- Task objective -
Provide an exact transcription of all the records.

- Data shown -
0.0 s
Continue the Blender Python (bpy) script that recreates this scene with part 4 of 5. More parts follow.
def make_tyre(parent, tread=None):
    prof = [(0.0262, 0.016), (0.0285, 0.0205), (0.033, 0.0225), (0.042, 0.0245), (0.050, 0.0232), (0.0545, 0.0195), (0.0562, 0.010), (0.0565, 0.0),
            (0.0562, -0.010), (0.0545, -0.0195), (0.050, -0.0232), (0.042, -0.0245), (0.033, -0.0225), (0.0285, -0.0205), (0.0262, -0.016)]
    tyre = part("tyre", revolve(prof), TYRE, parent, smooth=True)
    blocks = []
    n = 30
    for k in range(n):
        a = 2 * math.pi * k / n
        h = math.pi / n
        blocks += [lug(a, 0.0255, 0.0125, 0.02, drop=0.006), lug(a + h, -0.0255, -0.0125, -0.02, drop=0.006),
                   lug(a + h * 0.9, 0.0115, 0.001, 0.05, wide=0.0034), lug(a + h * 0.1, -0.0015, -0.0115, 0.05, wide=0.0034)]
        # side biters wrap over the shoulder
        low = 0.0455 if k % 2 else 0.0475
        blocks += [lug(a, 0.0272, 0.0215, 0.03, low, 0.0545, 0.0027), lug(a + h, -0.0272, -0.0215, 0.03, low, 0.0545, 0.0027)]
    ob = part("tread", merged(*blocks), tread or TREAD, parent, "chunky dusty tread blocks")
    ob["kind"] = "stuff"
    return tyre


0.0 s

- Task answer -
0.0 s
Continue the Blender Python (bpy) script that recreates this scene with part 4 of 5. More parts follow.
def make_tyre(parent, tread=None):
    prof = [(0.0262, 0.016), (0.0285, 0.0205), (0.033, 0.0225), (0.042, 0.0245), (0.050, 0.0232), (0.0545, 0.0195), (0.0562, 0.010), (0.0565, 0.0),
            (0.0562, -0.010), (0.0545, -0.0195), (0.050, -0.0232), (0.042, -0.0245), (0.033, -0.0225), (0.0285, -0.0205), (0.0262, -0.016)]
    tyre = part("tyre", revolve(prof), TYRE, parent, smooth=True)
    blocks = []
    n = 30
    for k in range(n):
        a = 2 * math.pi * k / n
        h = math.pi / n
        blocks += [lug(a, 0.0255, 0.0125, 0.02, drop=0.006), lug(a + h, -0.0255, -0.0125, -0.02, drop=0.006),
                   lug(a + h * 0.9, 0.0115, 0.001, 0.05, wide=0.0034), lug(a + h * 0.1, -0.0015, -0.0115, 0.05, wide=0.0034)]
        # side biters wrap over the shoulder
        low = 0.0455 if k % 2 else 0.0475
        blocks += [lug(a, 0.0272, 0.0215, 0.03, low, 0.0545, 0.0027), lug(a + h, -0.0272, -0.0215, 0.03, low, 0.0545, 0.0027)]
    ob = part("tread", merged(*blocks), tread or TREAD, parent, "chunky dusty tread blocks")
    ob["kind"] = "stuff"
    return tyre


0.0 s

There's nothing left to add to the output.